Stated exercise =
Extract, word for word, every line from the one containing "Continue the Blender" through the one containing "0.002), M_WHITE, sw)", with both end lines kept.
* start *
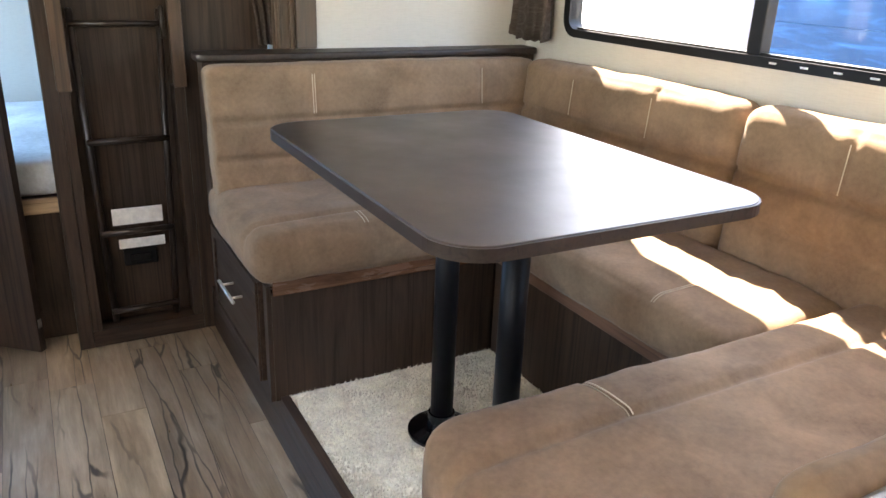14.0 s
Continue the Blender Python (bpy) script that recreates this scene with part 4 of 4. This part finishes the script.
ladder = thing("bunk_ladder", (BX, 2.2, 0.06), "dark bronze tube ladder stowed in the bunk panel", "ladder")
for y0, y1 in ((2.088, 2.112), (2.346, 2.318)):
    part("rail", bar((BX - 0.015, y0, 1.13), (BX - 0.045, y1, 0.062), 0.011), M_BRONZE, ladder, smooth=True)
for z, a, b in ((1.085, 2.080, 2.352), (0.718, 2.09, 2.345), (0.405, 2.095, 2.330), (0.12, 2.10, 2.325)):
    part("rung", bar((BX - 0.012, a, z), (BX - 0.012, b, z), 0.010), M_BRONZE, ladder, smooth=True)
part("hook", bar((BX - 0.004, 2.352, 1.14), (BX + 0.004, 2.352, 1.04), 0.008), M_BRONZE, ladder, smooth=True)
for (a, b, c, e, q), lbl in (((2.138, 2.300, 0.424, 0.482, 0.008), "white paper notice tucked behind a ladder rung"), ((2.150, 2.300, 0.338, 0.372, 0.004), "lower white paper slip behind a ladder rung")):
    solo("paper_notice", box(BX - 0.034, BX - 0.0325, a, b, c, e, 0), M_PAPER, lbl, "paper", "paper notices", base=(BX - 0.033, (a + b) / 2, c))
vent = thing("panel_latch", (BX - 0.08, 2.22, 0.257), "black recessed panel latch", "latch")
part("plate", box(BX - 0.0845, BX - 0.074, 2.164, 2.276, 0.257, 0.337, 0.006), M_BLACK, vent)
part("pull", box(BX - 0.0735, BX - 0.068, 2.185, 2.255, 0.272, 0.30, 0.004), M_BLACKMETAL, vent)
sw = thing("light_switch", (BX, 2.54, 1.175), "dark switch plate with a pale rocker on the bunk panel", "switch")
part("plate", box(BX - 0.002, BX + 0.006, 2.510, 2.590, 1.178, 1.284, 0.003), M_BLACK, sw)
part("rocker", box(BX + 0.0062, BX + 0.011, 2.545, 2.572, 1.198, 1.264, 0.002), M_WHITE, sw)

bed = thing("lower_bunk", (-3.9, 1.9, 0.0), "lower bunk bed with a pale mattress and a pine edge board", "bed")
part("edge_board", box(BX - 0.125, BX - 0.105, 1.50, 2.68, 0.470, 0.522, 0.003), M_PALEWOOD, bed, "pale pine edge board")
part("base", box(-4.5, BX - 0.14, 1.45, 2.68, 0.0, 0.470, 0.002), M_DARK_V, bed)
part("mattress", cushion(-4.5, BX - 0.13, 1.47, 2.675, 0.5225, 0.64, 0.03, (0, 0.004, 0.008), (12, 12, 3)), M_MATTRESS, bed, smooth=True)
bed2 = thing("upper_bunk", (-3.9, 1.9, 1.30), "upper bunk bed with a pale mattress", "bed")
part("base", box(-4.5, BX - 0.135, 1.45, 2.68, 1.30, 1.385, 0.002), M_DARK_Y, bed2)
part("mattress", cushion(-4.5, BX - 0.12, 1.47, 2.675, 1.39, 1.47, 0.03, (0, 0.004, 0.006), (12, 12, 3)), M_MATTRESS, bed2, smooth=True)

bdoor = thing("bunk_door", (-3.18, 1.865, 0.0), "dark wood bunk room door standing open", "door", turn=49.6)
part("leaf", box(-0.60, 0.0, 0.0, 0.028, 0.012, 1.92, 0.002), M_DARK_V, bdoor, local=True)
hk = part("lever", bar((-0.10, -0.045, 0.985), (-0.03, -0.045, 0.985), 0.008), M_CHROME, bdoor, "chrome lever", True, True)
part("rose", tube((-0.035, 0.001, 0.985), (-0.035, -0.012, 0.985), 0.025, 20), M_CHROME, hk, smooth=True, local=True)
part("stem", tube((-0.035, -0.01, 0.985), (-0.035, -0.05, 0.985), 0.008, 14), M_CHROME, hk, smooth=True, local=True)
part("strike", box(-0.004, 0.002, 0.006, 0.022, 0.10, 0.13, 0.001), M_CHROME, bdoor, local=True)
bm = box(BX - 0.09, BX - 0.03, NY, 1.15, 0, ROOF, 0)
box(BX - 0.09, BX - 0.03, 1.15, 1.984, 1.93, ROOF, 0, bm=bm)
structure("wall_bunk", bm, M_DARK_V, "dark wood partition of the bunk room")

# ---- galley end panel beside the entry ----
galley = thing("galley_cabinet", (-0.35, 0.63, 0.0), "dark wood galley cabinet beside the entry door", "cabinet")
part("end_panel", box(0.112, 0.130, NY + 0.001, 0.985, 0.0, 1.30, 0.003), M_DARK_V, galley)
part("body", box(-0.85, 0.111, NY + 0.001, 0.965, 0.08, 0.88, 0.002), M_DARK_V, galley)
part("toe_kick", box(-0.84, 0.10, NY + 0.002, 0.92, 0.0, 0.0795, 0), M_BLACK, galley)
part("door", box(-0.36, 0.09, 0.966, 0.984, 0.10, 0.86, 0.004), M_DARK_V, galley)
part("door", box(-0.83, -0.38, 0.966, 0.984, 0.10, 0.86, 0.004), M_DARK_V, galley)
solo("galley_counter", box(-0.86, 0.111, NY + 0.001, 1.00, 0.8805, 0.915, 0.006), M_LAMINATE, "dark laminate galley counter", "counter", base=(-0.37, 0.63, 0.8805))

# ---- outside ----
bm = box(DOOR[0] - 0.02, DOOR[1] + 0.02, NY - 0.05, WELL, -0.26, -0.22, 0)
box(DOOR[0] - 0.02, DOOR[1] + 0.02, WELL, WELL + 0.02, -0.26, -0.062, 0, bm=bm)
structure("entry_well", bm, M_BLACK, "dark entry step well", "step")
structure("ground", box(-400, 400, -400, 400, -0.80, -0.68, 0), M_GROUND, "pale gravel lot", "ground")
step = thing("entry_step", (0.46, 0.12, -0.68), "folding metal entry steps below the door", "step")
for k, z in enumerate((-0.23, -0.46)):
    part("tread", box(0.15, 0.78, 0.08 - 0.24 * k, 0.305 - 0.24 * k, z - 0.03, z, 0.006), M_BLACK, step)
for x in (0.15, 0.77):
    part("side_arm", box(x, x + 0.012, -0.16, 0.305, -0.679, -0.231, 0.002), M_BLACK, step)

rv = thing("parked_trailer", (-0.5, 7.6, -0.68), "blue and silver travel trailer parked outside the window", "trailer")
RY = 6.6
# white far end added behind the dinette's screened pane to make it look bright
part("front_cap", box(-9.0, -5.055, RY + 0.001, RY + 2.4, 0.30, 2.50, 0.004), M_RVBRIGHT, rv, "white end section added to brighten the left dinette pane")
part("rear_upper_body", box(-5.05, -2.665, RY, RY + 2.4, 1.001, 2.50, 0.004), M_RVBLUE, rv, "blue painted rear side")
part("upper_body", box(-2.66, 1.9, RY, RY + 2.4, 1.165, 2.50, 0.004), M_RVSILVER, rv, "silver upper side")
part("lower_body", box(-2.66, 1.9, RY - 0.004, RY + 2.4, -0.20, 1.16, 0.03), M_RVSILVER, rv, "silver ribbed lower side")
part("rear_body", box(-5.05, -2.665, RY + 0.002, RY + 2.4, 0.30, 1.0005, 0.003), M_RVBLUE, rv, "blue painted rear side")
part("rear_skirt", box(-9.0, -2.665, RY + 0.004, RY + 2.4, -0.20, 0.295, 0.02), M_RVSILVER, rv, "silver lower skirt")
bm = slab(rounded(-0.89, 0.405, 1.185, 1.800, [0.11, 0.02, 0.02, 0.11], 8), 0.0, 0.014, 0.004)
bm.transform(Matrix.Translation((0, RY - 0.002, 0)) @ Matrix.Rotation(radians(90), 4, "X"))
part("blue_panel", bm, M_RVBLUE, rv, "blue panel with rounded corners")
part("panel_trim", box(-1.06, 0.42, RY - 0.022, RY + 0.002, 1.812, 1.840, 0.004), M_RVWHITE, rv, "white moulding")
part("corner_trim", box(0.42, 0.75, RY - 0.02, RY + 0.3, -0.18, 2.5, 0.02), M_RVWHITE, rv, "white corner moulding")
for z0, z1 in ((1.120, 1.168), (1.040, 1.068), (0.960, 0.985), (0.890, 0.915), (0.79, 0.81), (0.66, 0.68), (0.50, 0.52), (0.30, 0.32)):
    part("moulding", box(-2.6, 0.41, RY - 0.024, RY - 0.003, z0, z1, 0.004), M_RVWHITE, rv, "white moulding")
for a, b in ((-0.95, -0.70), (-0.62, -0.36)):
    part("blue_stripe", box(a, b, RY - 0.012, RY - 0.003, 1.078, 1.108, 0.003), M_RVBLUE, rv, "blue stripe")
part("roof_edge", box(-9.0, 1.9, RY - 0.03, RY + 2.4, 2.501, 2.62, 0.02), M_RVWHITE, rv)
for x in (-1.065, -2.76):
    for k in range(8):
        part("vent_slat", box(x, x + 0.145, RY - 0.030, RY - 0.001, 1.195 + k * 0.074, 1.232 + k * 0.074, 0.004), M_RVWHITE, rv)
for x0, x1, z0, z1 in ((-0.236, -0.138, 1.190, 1.492), (-0.380, -0.2365, 1.190, 1.285), (-0.122, -0.030, 1.190, 1.500), (-0.0295, 0.062, 1.440, 1.505), (-0.0295, 0.085, 1.195, 1.380), (0.125, 0.20, 1.24, 1.43), (0.240, 0.300, 1.240, 1.440), (0.322, 0.390, 1.245, 1.442)):
    part("logo_shape", box(x0, x1, RY - 0.022, RY - 0.014, z0, z1, 0.002), M_RVLOGO, rv, "pale logo shape")
for x in (-6.0, -5.0):
    wh = part("wheel", tube((x, RY + 0.02, -0.34), (x, RY + 0.25, -0.34), 0.34, 28), M_BLACK, rv)
    part("rim", tube((x, RY + 0.01, -0.34), (x, RY + 0.05, -0.34), 0.2, 20), M_RVSILVER, wh)
rack = thing("bicycle_rack", (-1.0, 5.6, -0.68), "white tubular rack with red caps outside the window", "rack")
for x, top in ((-1.147, 1.295), (-0.952, 1.195)):
    part("upright", bar((x, 5.6, -0.68), (x, 5.6, top), 0.022), M_RVWHITE, rack, smooth=True)
part("cross_bar", bar((-1.147, 5.6, 1.12), (-0.90, 5.6, 1.05), 0.02), M_RVWHITE, rack, smooth=True)
for x in (-0.86, -0.60):
    part("cap", button((x, 5.6, 0.985), 1, 0.045), M_RED, rack, "red cap", True)

# bricks of the partition, row by row
shapes_b = {}
rng = random.Random(8)
row, z = 0, 0.030
while z < ROOF - 0.03:
    u = BU0 + 0.002 - (BL / 2 if row % 2 else 0.0) + rng.uniform(-0.02, 0.02)
    while u < BU1 - 0.02:
        length = BL * rng.choice((0.55, 0.8, 1.0, 1.0, 1.2)) - 0.010
        a, b = max(u, BU0 + 0.001), min(u + length, BU1)
        if b - a > 0.03:
            key = round(b - a, 2)
            h = BH - 0.010
            if key not in shapes_b:
                shapes_b[key] = mesh_of("brick", box(0, b - a, 0, 0.008, 0, h, 0.003, 1), M_BRICK)
            ob = new("brick", shapes_b[key])
            ob.parent = brick_wall
            ob.location = (a, CD + rng.uniform(0.0008, 0.0022), z + rng.uniform(-0.0015, 0.0015))
        u += length + 0.010
    z += BH
    row += 1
* end *
Solution to this task =
Continue the Blender Python (bpy) script that recreates this scene with part 4 of 4. This part finishes the script.
ladder = thing("bunk_ladder", (BX, 2.2, 0.06), "dark bronze tube ladder stowed in the bunk panel", "ladder")
for y0, y1 in ((2.088, 2.112), (2.346, 2.318)):
    part("rail", bar((BX - 0.015, y0, 1.13), (BX - 0.045, y1, 0.062), 0.011), M_BRONZE, ladder, smooth=True)
for z, a, b in ((1.085, 2.080, 2.352), (0.718, 2.09, 2.345), (0.405, 2.095, 2.330), (0.12, 2.10, 2.325)):
    part("rung", bar((BX - 0.012, a, z), (BX - 0.012, b, z), 0.010), M_BRONZE, ladder, smooth=True)
part("hook", bar((BX - 0.004, 2.352, 1.14), (BX + 0.004, 2.352, 1.04), 0.008), M_BRONZE, ladder, smooth=True)
for (a, b, c, e, q), lbl in (((2.138, 2.300, 0.424, 0.482, 0.008), "white paper notice tucked behind a ladder rung"), ((2.150, 2.300, 0.338, 0.372, 0.004), "lower white paper slip behind a ladder rung")):
    solo("paper_notice", box(BX - 0.034, BX - 0.0325, a, b, c, e, 0), M_PAPER, lbl, "paper", "paper notices", base=(BX - 0.033, (a + b) / 2, c))
vent = thing("panel_latch", (BX - 0.08, 2.22, 0.257), "black recessed panel latch", "latch")
part("plate", box(BX - 0.0845, BX - 0.074, 2.164, 2.276, 0.257, 0.337, 0.006), M_BLACK, vent)
part("pull", box(BX - 0.0735, BX - 0.068, 2.185, 2.255, 0.272, 0.30, 0.004), M_BLACKMETAL, vent)
sw = thing("light_switch", (BX, 2.54, 1.175), "dark switch plate with a pale rocker on the bunk panel", "switch")
part("plate", box(BX - 0.002, BX + 0.006, 2.510, 2.590, 1.178, 1.284, 0.003), M_BLACK, sw)
part("rocker", box(BX + 0.0062, BX + 0.011, 2.545, 2.572, 1.198, 1.264, 0.002), M_WHITE, sw)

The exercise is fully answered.